Regional fiscal coordination under CEMAC aegis

Beyond domestic dashboards, Brazzaville’s fiscal compass is increasingly guided by communitarian rule-making. At June’s Libreville conclave of CEMAC treasuries, delegations adopted practical measures to digitalise revenue collection, broaden the tax base and operationalise the single Treasury account—an architecture championed by President Denis Sassou Nguesso since the 2021 reforms. The concerted approach aims to insulate the sub-region from exogenous shocks while nurturing investor confidence in the communal debt market (CEMAC 2025). A senior BEAC official contends that ‘fiscal mutualisation multiplies credibility’, pointing to tighter spreads on recent Congo-issued notes as anecdotal evidence.
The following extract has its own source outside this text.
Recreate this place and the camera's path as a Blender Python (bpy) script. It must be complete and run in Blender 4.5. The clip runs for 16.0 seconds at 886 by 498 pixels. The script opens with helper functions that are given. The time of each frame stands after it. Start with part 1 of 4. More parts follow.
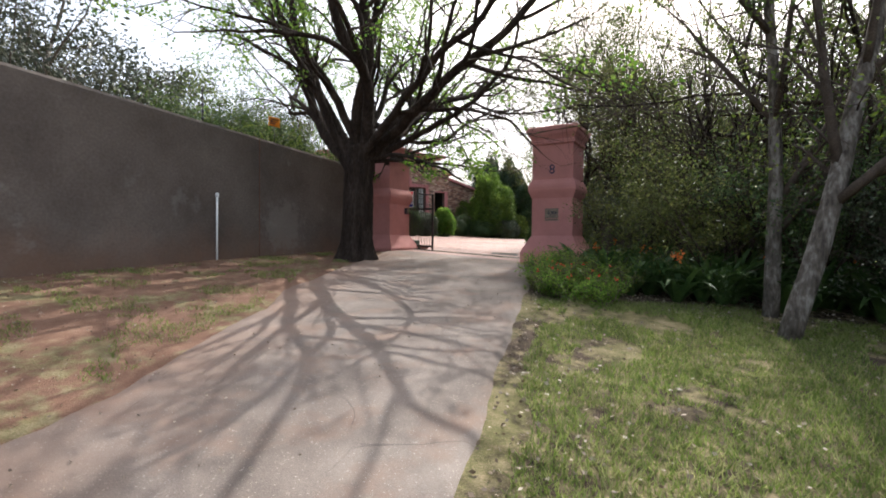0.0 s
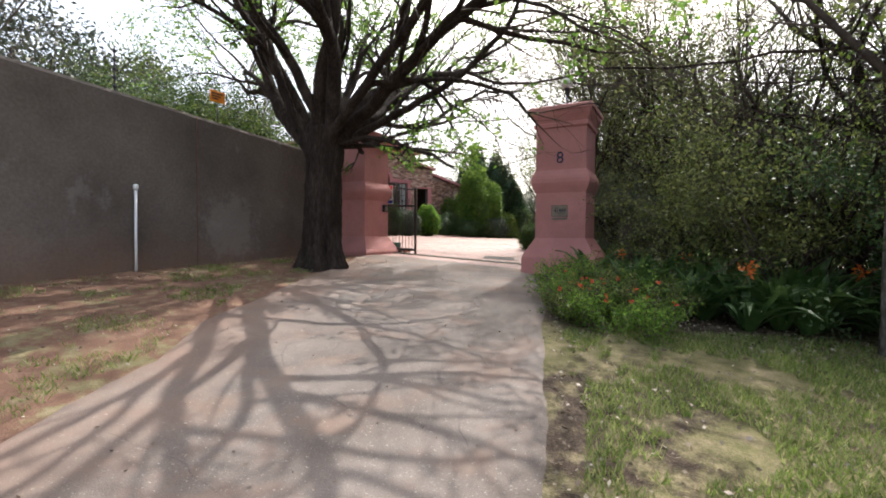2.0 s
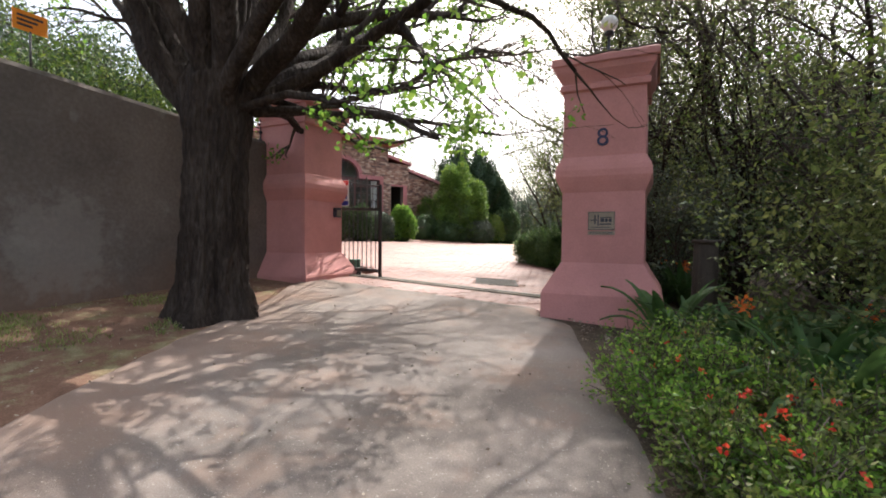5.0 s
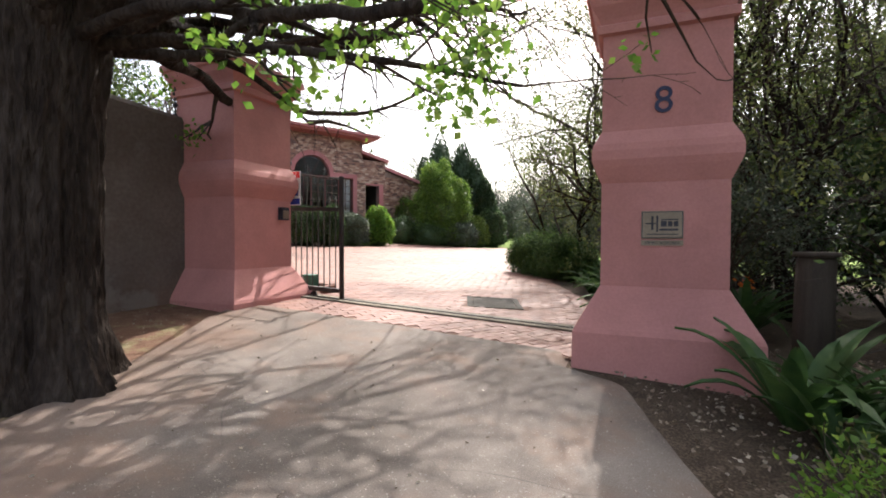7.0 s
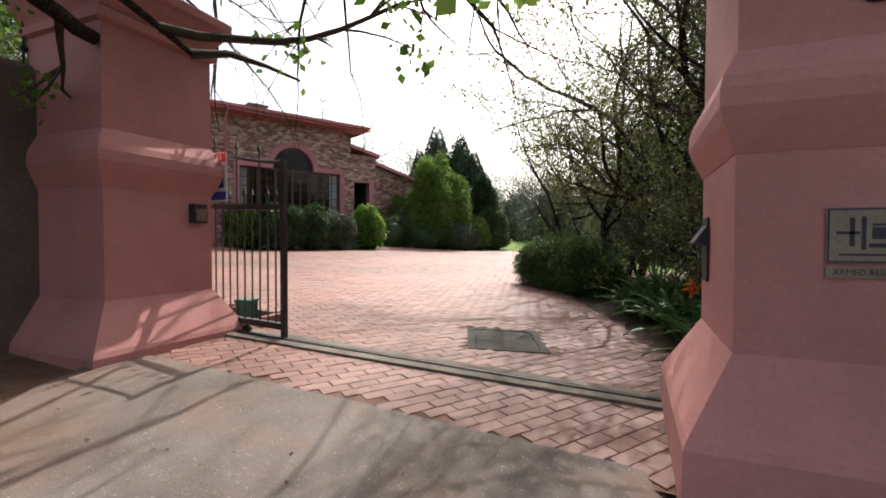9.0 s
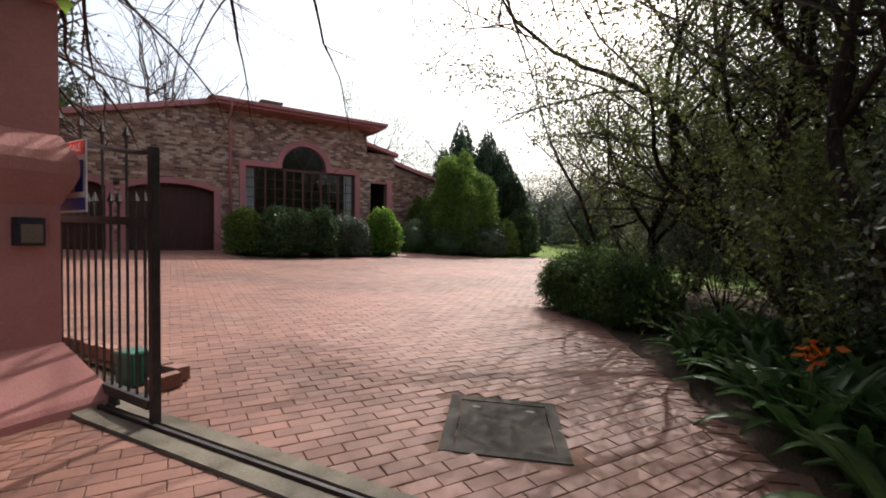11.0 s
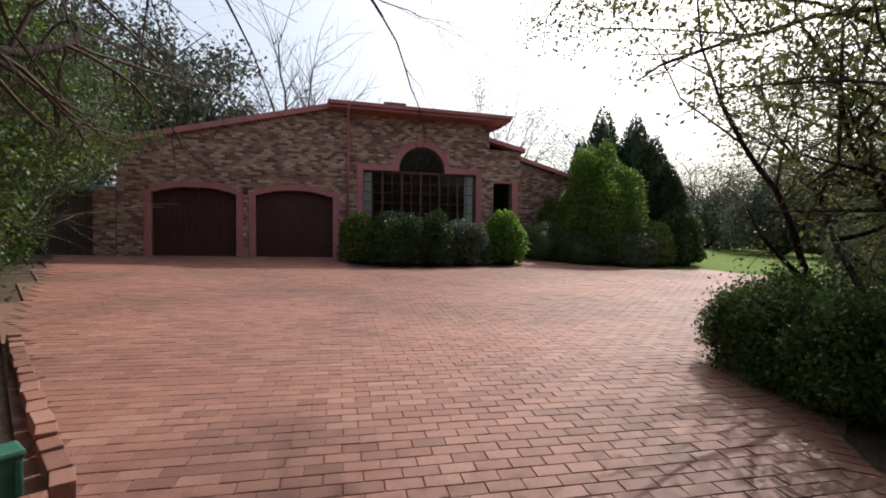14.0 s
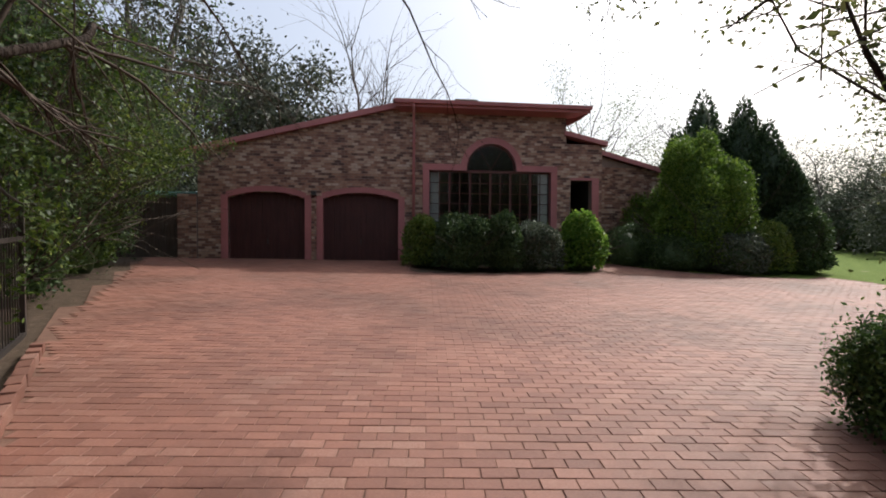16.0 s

Balancing optimism with prudent stewardship

Brazzaville’s policymakers are keenly aware that macro upswings can prove evanescent without institutional ballast. The Committee therefore reiterated its commitment to transparent procurement, gradual subsidy rationalisation and accelerated migration of informal enterprises into the tax net. International observers—including the World Bank’s governance unit—have applauded incremental gains in budgetary disclosure while cautioning against reform fatigue (World Bank 2024). Minister Yoka, in an exchange with diplomats after the session, conceded that ‘the distance between resilience and complacency is perilously short; our task is to stay on the right side of that line’.

Whether the blend of hydrocarbon leverage, monetary vigilance and regional cooperation will culminate in the robust, inclusive growth envisioned by the National Development Plan is the question animating boardrooms from Pointe-Noire to Paris. For the moment, Congo-Brazzaville can plausibly claim a nascent upside trajectory—one that calls not for exuberance, but for the methodical patience that long-horizon development invariably requires.